→ **WORK TO BE COMPLETED**
Compute how many lines in the entries below contain "keys", and output nothing but the number.

→ **RECORDS SUPPLIED**
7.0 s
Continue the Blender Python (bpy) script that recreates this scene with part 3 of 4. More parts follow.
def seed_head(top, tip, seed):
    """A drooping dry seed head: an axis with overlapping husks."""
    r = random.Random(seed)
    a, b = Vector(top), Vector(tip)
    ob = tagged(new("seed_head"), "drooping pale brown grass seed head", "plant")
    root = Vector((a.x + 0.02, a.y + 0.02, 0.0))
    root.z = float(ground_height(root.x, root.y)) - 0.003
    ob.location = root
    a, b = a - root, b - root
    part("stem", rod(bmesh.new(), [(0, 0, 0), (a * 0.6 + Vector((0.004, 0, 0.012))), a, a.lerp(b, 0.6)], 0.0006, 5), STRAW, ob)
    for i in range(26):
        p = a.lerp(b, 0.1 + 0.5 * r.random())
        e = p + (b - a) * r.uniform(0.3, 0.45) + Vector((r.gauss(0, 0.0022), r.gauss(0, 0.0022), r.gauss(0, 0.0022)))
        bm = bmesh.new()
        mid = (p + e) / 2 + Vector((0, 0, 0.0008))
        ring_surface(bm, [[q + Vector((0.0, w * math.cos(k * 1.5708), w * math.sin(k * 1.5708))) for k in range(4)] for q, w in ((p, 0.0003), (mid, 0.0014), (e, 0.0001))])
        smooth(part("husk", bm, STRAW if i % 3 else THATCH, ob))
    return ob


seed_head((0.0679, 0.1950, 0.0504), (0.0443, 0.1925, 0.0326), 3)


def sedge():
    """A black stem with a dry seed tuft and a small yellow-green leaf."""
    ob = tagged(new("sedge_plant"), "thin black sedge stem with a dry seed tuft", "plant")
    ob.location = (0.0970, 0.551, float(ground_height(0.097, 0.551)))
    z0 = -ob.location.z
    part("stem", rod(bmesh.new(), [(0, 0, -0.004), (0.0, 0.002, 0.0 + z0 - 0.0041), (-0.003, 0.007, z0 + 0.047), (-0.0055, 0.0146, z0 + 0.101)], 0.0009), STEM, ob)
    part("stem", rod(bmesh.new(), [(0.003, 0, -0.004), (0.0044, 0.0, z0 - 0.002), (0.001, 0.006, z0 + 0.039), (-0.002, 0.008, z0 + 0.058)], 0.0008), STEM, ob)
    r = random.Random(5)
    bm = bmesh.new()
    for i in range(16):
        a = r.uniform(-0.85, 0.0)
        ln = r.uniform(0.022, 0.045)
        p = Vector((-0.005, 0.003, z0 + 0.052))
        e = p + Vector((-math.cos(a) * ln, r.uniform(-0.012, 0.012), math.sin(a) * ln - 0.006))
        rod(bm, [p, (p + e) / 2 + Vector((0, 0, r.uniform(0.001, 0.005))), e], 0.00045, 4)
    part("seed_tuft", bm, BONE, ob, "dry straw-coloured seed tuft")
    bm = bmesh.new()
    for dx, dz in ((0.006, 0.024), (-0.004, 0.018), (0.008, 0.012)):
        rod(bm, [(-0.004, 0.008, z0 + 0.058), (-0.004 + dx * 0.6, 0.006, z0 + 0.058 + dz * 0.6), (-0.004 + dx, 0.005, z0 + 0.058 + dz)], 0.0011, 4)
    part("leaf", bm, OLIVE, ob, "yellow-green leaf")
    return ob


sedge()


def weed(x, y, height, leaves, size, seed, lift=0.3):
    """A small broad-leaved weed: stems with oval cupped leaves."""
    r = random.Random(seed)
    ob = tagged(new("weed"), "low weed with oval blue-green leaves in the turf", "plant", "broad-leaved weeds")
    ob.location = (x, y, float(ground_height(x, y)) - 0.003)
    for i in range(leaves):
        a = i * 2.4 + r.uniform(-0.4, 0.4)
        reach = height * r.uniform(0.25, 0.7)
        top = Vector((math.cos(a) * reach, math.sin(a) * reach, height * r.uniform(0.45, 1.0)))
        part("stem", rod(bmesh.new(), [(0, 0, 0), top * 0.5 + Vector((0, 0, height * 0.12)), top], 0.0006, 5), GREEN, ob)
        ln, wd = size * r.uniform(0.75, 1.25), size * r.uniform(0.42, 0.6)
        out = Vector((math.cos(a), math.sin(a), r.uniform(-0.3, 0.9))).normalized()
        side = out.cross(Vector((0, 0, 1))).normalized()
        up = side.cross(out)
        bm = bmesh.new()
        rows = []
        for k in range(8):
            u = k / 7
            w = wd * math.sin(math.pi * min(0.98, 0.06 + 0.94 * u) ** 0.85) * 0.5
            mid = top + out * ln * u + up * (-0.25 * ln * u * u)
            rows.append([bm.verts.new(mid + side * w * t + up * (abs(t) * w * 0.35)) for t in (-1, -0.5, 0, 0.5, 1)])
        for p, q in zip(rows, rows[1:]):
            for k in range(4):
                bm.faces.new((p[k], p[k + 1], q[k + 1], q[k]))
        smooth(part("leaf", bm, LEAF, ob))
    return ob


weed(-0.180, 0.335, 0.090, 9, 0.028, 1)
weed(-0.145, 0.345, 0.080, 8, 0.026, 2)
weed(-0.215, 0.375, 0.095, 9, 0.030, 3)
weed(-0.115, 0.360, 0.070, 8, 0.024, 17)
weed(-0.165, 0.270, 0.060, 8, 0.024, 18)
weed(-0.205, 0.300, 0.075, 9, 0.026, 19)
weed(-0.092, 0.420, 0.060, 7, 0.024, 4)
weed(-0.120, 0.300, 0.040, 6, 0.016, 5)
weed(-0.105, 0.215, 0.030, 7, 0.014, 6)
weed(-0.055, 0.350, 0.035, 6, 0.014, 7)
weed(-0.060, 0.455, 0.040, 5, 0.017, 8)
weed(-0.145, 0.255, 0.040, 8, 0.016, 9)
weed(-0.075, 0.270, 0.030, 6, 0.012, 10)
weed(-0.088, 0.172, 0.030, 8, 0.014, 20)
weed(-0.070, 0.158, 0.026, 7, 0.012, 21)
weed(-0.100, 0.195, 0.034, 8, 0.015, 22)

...

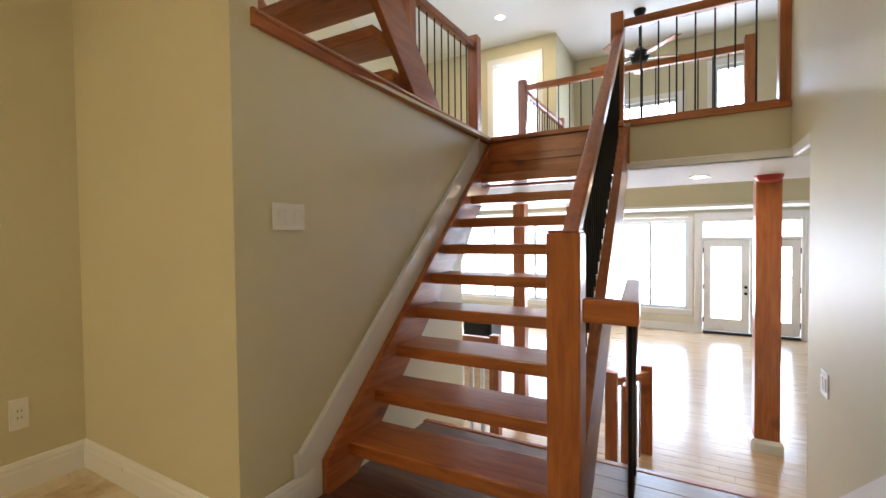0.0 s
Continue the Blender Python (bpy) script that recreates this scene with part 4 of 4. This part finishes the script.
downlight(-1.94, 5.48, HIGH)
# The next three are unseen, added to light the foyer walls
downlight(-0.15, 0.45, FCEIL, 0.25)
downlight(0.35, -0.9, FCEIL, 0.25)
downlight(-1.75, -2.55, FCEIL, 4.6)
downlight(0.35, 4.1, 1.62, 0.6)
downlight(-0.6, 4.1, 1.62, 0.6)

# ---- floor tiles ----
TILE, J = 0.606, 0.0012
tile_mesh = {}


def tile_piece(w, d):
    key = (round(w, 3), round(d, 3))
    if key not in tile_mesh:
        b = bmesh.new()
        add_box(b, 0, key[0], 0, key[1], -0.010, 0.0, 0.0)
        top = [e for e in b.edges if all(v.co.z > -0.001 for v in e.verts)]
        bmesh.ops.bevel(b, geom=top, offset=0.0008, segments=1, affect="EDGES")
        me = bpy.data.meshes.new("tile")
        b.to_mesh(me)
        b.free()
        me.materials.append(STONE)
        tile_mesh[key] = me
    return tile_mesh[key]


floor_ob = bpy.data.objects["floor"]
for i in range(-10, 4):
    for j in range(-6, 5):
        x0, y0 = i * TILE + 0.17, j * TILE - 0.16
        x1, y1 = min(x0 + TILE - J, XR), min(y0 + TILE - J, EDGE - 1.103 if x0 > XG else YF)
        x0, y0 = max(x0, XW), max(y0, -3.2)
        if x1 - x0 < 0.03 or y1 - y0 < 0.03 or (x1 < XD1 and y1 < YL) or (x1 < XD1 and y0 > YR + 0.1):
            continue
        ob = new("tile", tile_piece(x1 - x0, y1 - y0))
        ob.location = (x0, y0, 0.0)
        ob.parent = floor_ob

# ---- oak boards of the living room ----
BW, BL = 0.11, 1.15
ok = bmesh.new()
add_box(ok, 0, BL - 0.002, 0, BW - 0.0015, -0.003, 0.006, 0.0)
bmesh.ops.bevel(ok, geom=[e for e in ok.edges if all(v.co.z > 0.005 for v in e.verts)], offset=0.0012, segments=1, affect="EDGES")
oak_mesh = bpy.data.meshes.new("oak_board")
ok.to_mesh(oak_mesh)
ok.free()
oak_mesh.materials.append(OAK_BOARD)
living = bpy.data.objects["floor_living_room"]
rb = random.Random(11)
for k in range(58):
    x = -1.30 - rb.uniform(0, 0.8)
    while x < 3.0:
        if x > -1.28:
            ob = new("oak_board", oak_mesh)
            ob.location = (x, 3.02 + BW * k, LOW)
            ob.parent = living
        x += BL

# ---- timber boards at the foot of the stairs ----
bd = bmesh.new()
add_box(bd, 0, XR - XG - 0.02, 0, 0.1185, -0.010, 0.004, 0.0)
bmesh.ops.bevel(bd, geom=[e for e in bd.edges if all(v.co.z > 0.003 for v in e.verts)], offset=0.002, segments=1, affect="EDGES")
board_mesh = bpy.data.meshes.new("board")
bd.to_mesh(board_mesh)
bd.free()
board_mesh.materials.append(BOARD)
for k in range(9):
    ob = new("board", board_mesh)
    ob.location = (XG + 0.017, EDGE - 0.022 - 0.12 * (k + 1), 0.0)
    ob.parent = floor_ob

==

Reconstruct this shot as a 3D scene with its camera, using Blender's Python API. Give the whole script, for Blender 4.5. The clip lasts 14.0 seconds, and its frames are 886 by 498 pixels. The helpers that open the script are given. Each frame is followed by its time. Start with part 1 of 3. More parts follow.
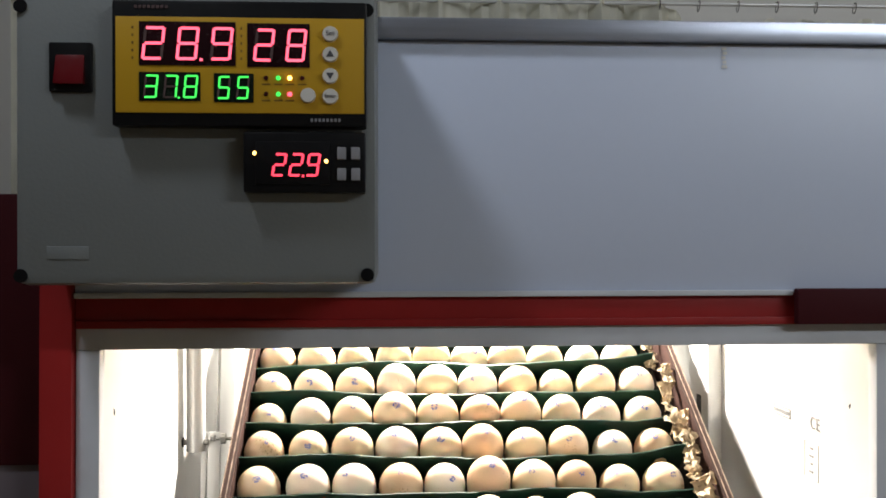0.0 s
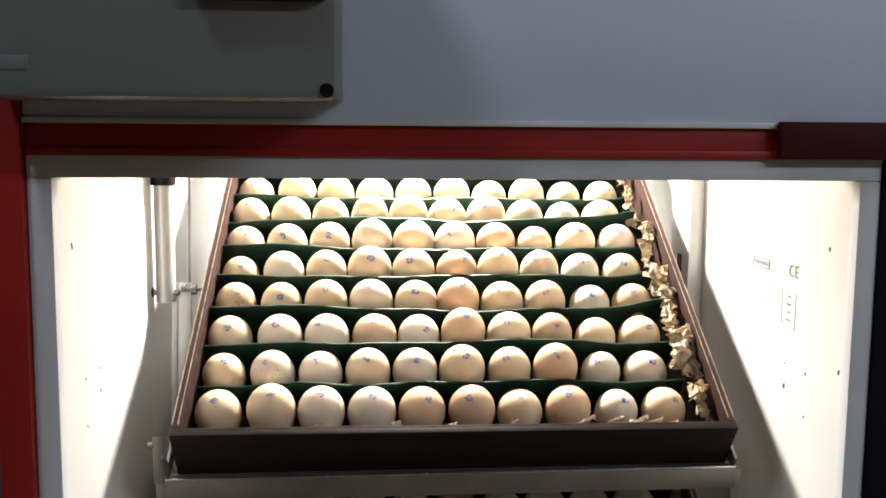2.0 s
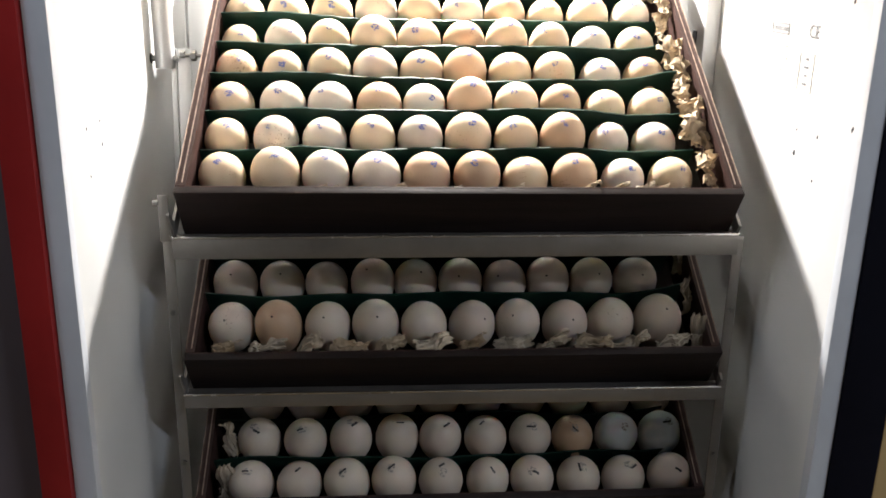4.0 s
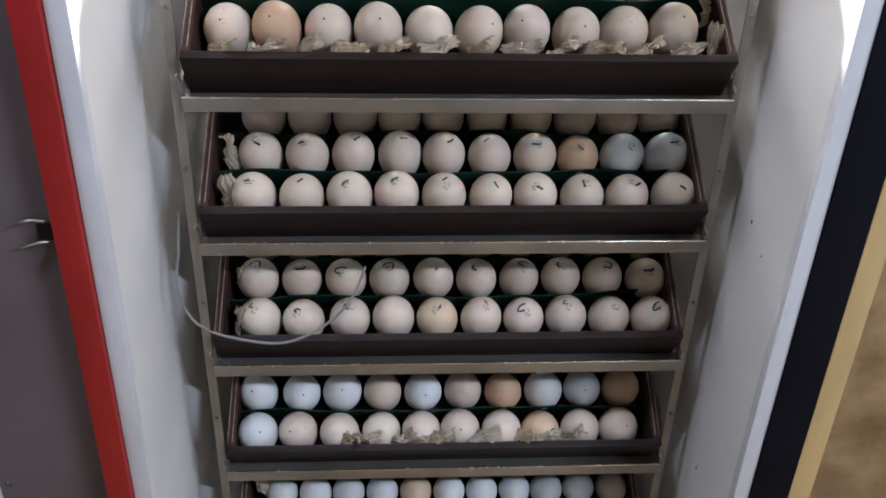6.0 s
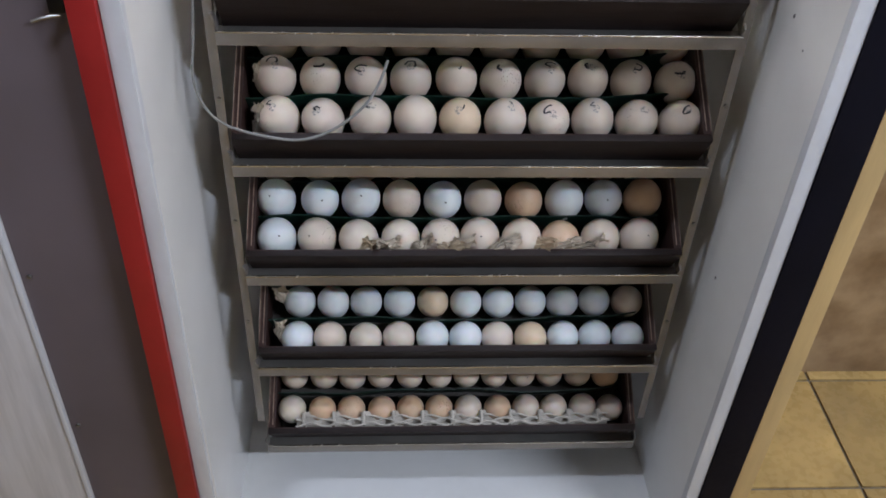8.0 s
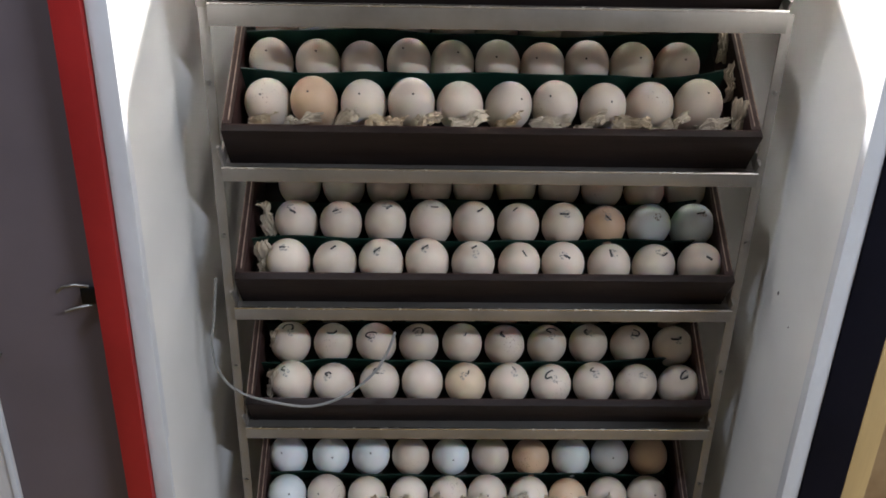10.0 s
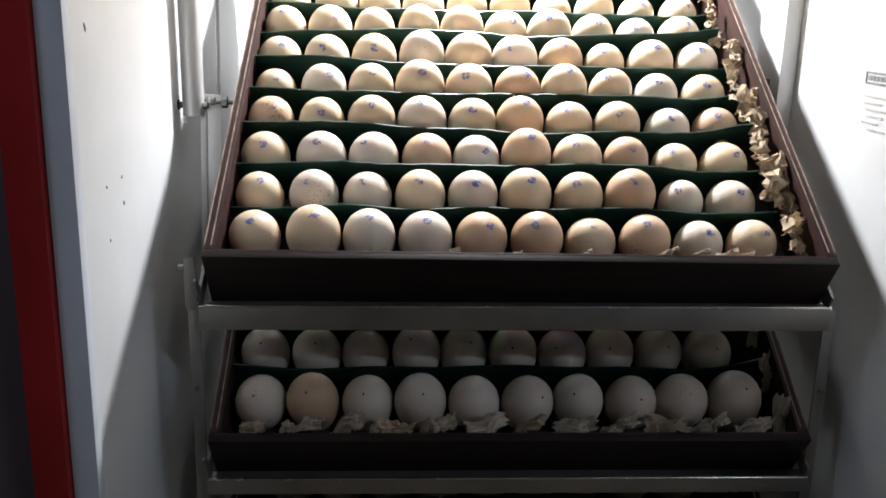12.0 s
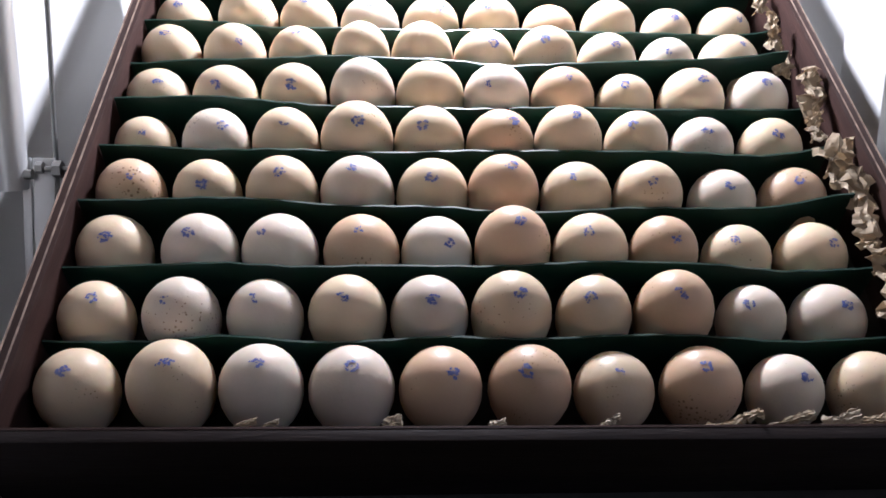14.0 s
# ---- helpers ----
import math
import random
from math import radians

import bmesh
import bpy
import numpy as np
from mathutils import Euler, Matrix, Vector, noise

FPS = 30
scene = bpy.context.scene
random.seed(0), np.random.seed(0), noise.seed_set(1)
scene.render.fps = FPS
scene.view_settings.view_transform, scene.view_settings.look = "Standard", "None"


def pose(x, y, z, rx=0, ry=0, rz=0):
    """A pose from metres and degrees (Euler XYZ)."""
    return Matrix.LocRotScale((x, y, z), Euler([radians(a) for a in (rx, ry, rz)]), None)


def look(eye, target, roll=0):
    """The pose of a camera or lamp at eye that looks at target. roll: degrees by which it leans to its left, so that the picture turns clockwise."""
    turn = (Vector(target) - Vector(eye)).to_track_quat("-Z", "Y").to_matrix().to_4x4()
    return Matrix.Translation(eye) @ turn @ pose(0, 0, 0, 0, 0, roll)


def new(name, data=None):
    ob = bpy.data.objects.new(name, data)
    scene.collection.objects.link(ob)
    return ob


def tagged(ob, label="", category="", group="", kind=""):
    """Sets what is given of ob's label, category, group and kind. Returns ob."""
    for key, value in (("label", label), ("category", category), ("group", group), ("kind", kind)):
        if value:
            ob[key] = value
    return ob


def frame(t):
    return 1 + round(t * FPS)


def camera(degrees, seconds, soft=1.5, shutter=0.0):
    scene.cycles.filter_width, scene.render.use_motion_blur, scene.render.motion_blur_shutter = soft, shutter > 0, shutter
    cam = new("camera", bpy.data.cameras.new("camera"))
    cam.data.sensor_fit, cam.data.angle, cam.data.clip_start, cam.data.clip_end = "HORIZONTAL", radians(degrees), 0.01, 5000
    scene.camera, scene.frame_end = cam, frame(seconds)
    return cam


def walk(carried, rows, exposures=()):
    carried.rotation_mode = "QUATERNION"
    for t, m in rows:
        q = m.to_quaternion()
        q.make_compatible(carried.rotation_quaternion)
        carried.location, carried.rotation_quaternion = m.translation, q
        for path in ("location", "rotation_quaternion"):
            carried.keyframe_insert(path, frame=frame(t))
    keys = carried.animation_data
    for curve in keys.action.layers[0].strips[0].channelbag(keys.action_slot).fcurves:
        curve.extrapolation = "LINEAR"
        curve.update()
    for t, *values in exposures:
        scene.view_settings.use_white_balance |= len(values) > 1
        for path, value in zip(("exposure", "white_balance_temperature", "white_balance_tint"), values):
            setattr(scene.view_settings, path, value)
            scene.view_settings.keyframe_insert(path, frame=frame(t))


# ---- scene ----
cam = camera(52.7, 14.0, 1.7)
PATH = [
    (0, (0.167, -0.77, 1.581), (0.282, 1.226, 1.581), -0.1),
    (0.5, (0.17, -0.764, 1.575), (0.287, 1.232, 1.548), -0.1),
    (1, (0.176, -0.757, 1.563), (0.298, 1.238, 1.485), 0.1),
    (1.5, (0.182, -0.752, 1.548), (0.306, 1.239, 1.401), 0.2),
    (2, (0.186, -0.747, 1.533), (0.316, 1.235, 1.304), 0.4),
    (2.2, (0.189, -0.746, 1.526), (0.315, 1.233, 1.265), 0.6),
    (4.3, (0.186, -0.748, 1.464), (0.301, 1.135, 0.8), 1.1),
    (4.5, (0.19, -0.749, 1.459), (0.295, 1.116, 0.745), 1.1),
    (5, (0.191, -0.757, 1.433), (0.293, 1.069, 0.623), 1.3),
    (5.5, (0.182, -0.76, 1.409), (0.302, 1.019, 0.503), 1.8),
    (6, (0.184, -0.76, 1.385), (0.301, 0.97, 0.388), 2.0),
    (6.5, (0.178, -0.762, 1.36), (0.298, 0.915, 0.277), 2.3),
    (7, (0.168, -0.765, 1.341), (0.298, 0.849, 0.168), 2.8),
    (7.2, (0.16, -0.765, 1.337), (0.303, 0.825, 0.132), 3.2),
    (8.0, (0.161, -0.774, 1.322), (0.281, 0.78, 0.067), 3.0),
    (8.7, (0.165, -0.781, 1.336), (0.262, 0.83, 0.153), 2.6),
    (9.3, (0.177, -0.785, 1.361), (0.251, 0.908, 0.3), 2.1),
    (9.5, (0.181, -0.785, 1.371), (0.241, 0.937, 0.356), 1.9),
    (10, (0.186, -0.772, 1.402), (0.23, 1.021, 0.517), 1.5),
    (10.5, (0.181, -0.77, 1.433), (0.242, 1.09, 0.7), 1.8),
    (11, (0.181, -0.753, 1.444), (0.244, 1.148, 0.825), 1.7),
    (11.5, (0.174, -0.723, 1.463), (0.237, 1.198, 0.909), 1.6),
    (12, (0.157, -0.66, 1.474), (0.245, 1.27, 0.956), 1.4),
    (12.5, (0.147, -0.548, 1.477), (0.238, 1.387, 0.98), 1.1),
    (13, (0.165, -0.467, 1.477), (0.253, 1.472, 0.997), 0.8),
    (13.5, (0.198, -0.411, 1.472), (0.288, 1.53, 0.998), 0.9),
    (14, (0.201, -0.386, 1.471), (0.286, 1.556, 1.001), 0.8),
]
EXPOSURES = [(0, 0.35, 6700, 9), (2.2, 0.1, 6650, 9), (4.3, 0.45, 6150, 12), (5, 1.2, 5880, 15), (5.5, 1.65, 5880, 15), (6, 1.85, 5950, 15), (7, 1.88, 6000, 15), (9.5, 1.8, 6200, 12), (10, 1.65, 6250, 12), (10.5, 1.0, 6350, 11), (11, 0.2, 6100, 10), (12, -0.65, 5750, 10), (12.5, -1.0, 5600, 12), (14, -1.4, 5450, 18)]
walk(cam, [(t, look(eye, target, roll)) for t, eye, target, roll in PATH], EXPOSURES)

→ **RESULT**
2